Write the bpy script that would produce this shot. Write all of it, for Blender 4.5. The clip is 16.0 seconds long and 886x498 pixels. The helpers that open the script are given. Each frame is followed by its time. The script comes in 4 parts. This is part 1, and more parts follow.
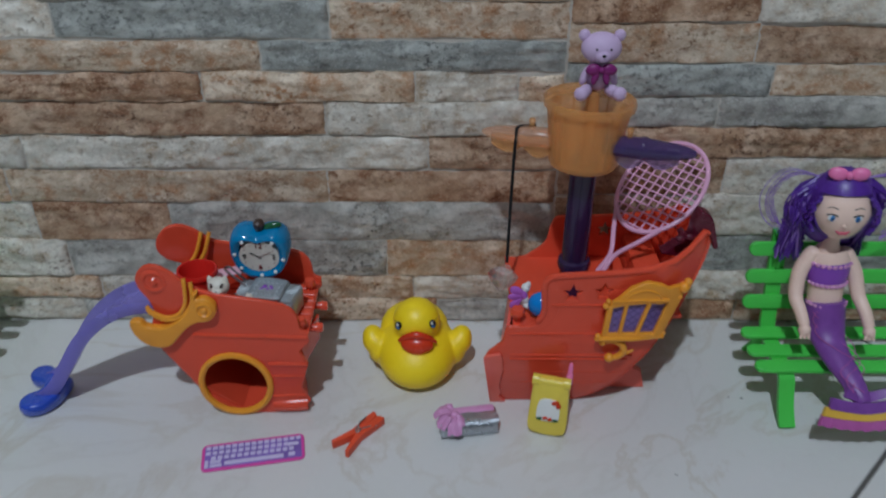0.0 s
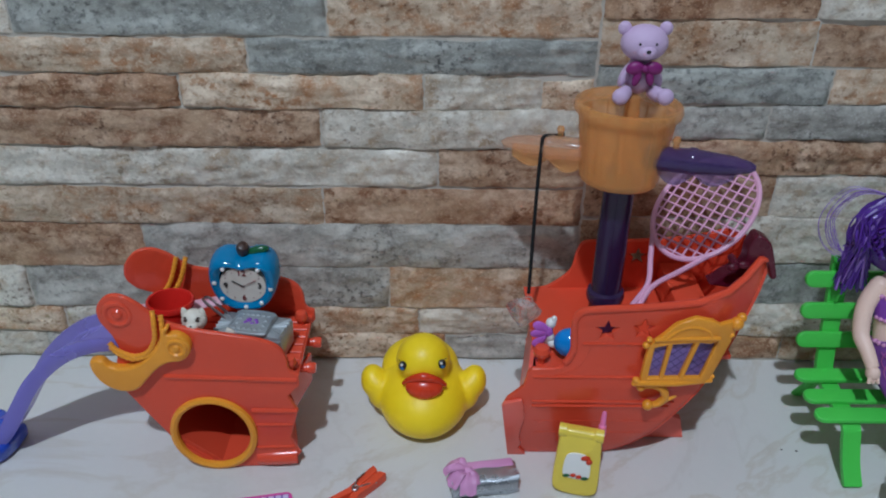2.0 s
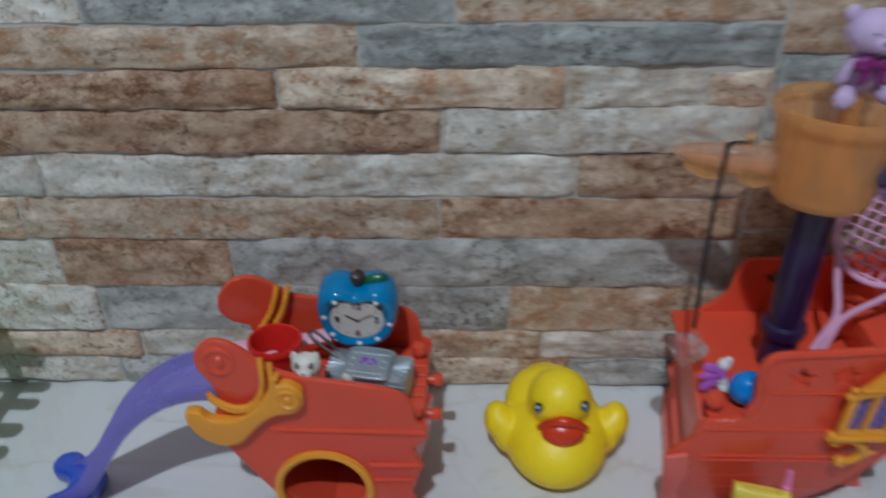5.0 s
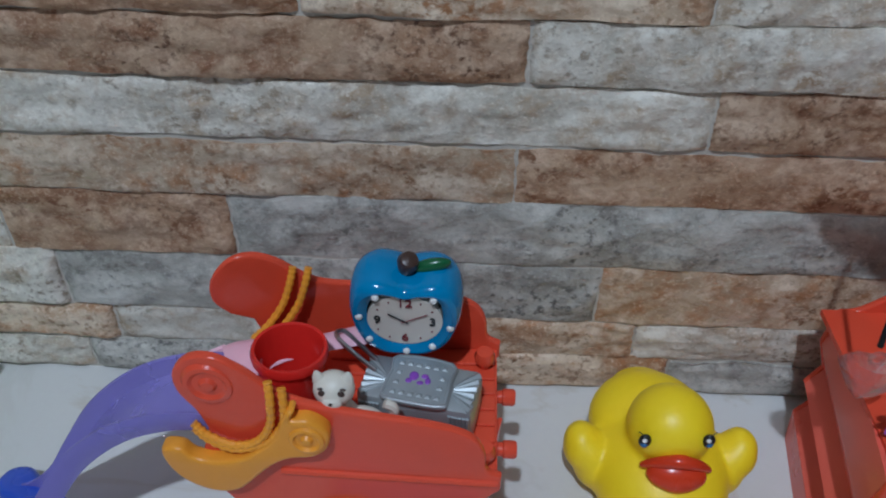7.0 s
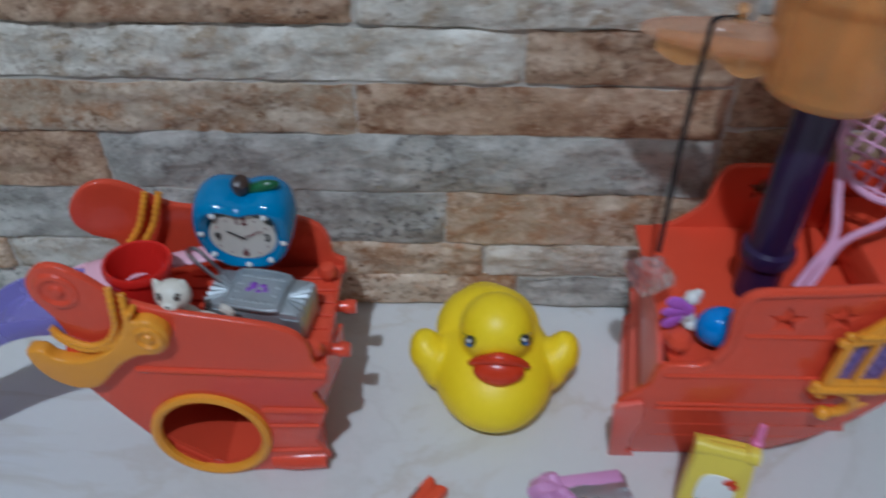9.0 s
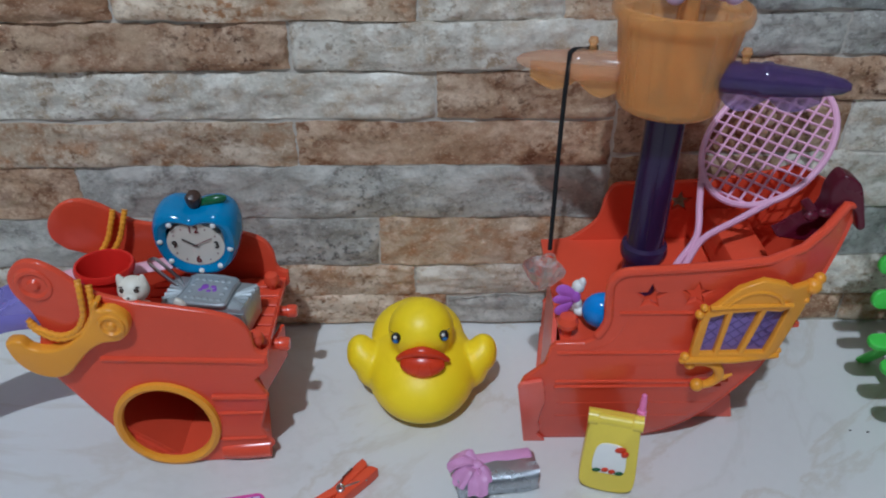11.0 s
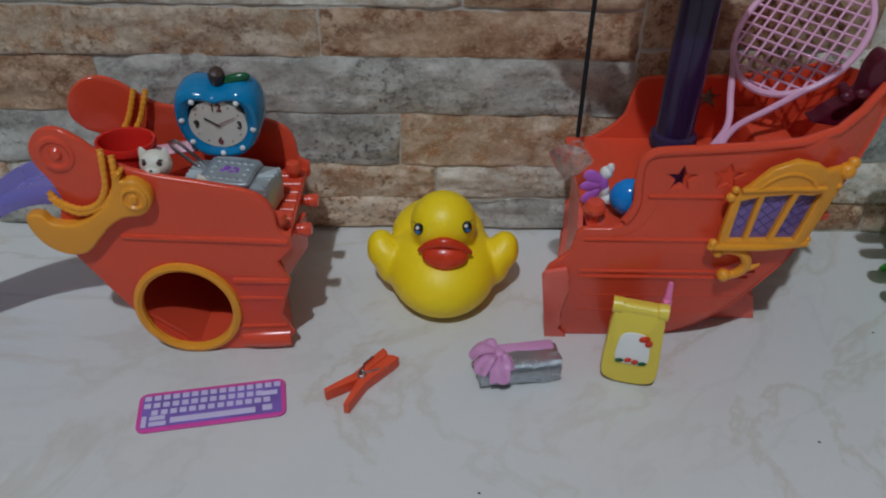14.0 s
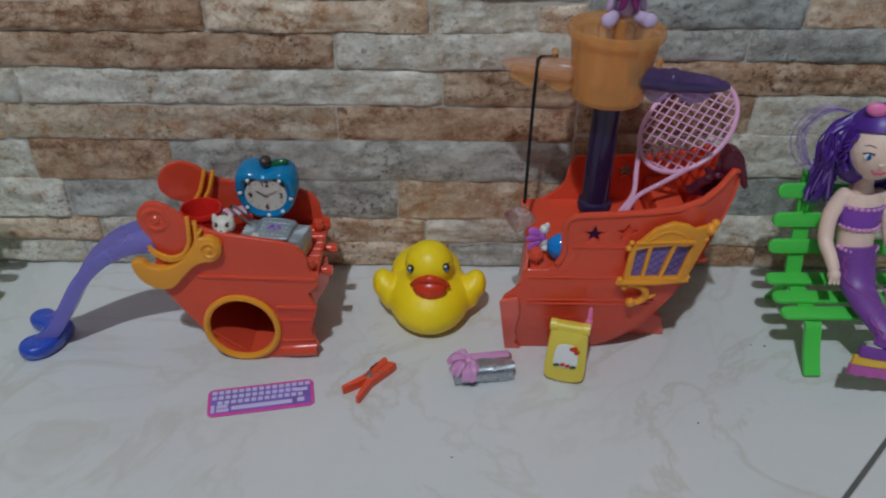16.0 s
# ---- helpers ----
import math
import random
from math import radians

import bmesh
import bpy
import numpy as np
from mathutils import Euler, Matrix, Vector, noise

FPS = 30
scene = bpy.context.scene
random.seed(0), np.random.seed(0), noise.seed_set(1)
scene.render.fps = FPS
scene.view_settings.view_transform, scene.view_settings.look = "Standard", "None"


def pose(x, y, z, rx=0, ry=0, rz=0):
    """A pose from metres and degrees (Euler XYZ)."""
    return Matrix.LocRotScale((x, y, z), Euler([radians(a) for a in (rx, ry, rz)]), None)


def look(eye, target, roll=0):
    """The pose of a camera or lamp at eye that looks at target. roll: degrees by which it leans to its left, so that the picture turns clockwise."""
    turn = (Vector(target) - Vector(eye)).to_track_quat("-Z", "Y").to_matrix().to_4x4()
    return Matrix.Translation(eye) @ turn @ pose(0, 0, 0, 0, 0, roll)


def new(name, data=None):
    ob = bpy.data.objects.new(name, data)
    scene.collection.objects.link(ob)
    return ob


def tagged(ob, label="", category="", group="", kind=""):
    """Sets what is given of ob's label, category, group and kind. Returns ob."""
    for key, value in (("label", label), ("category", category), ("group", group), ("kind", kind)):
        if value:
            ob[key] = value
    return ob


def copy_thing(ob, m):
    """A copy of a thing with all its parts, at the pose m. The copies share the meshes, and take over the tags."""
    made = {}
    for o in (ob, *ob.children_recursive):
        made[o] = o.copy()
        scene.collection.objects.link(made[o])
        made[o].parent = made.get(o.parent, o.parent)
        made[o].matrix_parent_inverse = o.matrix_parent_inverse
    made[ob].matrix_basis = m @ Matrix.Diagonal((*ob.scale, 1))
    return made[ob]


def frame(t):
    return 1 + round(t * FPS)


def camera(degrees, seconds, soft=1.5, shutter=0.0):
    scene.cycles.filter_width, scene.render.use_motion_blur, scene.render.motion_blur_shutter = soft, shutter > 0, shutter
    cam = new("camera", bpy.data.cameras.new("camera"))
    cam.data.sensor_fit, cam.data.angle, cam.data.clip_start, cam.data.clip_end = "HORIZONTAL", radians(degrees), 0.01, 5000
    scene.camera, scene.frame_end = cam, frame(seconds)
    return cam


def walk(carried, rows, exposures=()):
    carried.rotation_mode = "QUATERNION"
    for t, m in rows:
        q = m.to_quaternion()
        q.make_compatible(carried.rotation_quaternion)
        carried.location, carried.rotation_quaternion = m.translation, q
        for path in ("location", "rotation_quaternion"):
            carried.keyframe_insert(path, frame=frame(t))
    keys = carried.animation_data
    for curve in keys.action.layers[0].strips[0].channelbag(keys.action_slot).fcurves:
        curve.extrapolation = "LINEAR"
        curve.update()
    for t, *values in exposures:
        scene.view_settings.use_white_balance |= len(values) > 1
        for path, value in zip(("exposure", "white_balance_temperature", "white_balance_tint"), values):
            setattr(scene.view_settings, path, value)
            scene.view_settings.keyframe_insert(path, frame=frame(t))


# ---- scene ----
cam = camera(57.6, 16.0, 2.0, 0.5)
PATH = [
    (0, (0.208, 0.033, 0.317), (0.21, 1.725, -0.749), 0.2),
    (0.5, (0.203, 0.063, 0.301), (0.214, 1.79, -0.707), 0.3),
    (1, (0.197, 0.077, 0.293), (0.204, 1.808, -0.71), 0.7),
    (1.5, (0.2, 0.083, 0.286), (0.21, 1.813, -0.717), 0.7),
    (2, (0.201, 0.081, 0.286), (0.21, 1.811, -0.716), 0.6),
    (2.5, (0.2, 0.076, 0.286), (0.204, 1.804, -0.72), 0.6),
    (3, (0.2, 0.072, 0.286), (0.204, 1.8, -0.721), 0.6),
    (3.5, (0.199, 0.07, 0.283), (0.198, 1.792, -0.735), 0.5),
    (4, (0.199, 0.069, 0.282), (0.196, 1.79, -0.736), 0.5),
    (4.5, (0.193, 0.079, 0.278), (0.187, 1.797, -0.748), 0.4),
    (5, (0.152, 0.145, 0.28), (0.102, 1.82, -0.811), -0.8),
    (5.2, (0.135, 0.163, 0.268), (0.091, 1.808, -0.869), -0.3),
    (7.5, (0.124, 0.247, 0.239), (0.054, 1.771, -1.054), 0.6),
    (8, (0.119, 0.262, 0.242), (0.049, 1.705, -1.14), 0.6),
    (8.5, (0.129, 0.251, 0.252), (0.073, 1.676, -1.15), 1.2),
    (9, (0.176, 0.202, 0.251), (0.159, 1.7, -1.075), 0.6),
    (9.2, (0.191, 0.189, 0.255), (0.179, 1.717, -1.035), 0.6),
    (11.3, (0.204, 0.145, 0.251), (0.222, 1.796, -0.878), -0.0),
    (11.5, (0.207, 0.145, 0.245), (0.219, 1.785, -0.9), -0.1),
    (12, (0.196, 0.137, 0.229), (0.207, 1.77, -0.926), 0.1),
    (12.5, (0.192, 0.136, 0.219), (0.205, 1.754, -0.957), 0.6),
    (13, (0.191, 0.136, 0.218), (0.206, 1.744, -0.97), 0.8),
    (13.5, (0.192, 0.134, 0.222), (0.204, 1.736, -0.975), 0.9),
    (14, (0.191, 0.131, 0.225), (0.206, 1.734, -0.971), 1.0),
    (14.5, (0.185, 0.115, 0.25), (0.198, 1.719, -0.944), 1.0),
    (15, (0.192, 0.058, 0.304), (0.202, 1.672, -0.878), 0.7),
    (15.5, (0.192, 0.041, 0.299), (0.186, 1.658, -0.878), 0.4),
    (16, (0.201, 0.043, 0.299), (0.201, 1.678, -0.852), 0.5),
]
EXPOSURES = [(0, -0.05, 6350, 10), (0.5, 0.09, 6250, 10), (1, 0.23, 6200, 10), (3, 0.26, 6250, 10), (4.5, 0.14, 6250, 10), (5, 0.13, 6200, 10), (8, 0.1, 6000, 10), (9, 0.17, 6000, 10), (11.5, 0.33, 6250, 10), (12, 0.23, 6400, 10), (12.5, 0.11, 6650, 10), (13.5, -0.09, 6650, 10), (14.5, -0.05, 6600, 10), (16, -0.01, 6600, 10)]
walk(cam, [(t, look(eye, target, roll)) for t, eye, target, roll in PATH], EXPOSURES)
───
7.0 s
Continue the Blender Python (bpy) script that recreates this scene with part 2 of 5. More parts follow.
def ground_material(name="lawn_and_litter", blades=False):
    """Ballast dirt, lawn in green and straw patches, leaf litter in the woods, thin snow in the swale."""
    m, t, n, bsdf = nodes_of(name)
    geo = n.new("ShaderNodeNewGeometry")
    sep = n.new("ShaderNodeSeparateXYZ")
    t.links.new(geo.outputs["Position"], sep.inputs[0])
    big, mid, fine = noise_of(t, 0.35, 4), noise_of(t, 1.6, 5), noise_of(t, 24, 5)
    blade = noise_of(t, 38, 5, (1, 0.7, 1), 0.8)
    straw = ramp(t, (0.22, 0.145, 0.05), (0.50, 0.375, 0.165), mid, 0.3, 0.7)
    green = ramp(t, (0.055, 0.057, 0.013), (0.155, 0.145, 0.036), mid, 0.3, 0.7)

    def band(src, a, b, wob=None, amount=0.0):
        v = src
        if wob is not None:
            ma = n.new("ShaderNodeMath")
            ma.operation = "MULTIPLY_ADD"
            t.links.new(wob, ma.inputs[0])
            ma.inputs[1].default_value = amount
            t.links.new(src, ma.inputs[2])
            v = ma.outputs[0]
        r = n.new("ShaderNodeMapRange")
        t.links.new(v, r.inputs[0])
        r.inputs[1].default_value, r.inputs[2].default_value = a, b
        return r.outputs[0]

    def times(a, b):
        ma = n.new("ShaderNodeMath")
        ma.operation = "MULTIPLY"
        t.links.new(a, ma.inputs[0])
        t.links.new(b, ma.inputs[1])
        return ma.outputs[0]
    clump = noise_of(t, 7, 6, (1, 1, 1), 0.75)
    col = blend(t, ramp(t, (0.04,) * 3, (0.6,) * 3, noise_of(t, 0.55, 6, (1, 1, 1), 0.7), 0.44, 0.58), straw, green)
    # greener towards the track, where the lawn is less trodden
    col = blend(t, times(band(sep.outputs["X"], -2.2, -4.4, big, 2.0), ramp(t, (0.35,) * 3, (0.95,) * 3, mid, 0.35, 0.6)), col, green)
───
• _What you need to do_: Copy out exactly the lines from the one containing "# ---- helpers" to the one containing "return Matrix.LocRotScale((x, y, z), Euler([radians(a)", both ends inclusive.

• _Full output_:
# ---- helpers ----
import math
import random
from math import radians

import bmesh
import bpy
import numpy as np
from mathutils import Euler, Matrix, Vector, noise

FPS = 30
scene = bpy.context.scene
random.seed(0), np.random.seed(0), noise.seed_set(1)
scene.render.fps = FPS
scene.view_settings.view_transform, scene.view_settings.look = "Standard", "None"


def pose(x, y, z, rx=0, ry=0, rz=0):
    """A pose from metres and degrees (Euler XYZ)."""
    return Matrix.LocRotScale((x, y, z), Euler([radians(a) for a in (rx, ry, rz)]), None)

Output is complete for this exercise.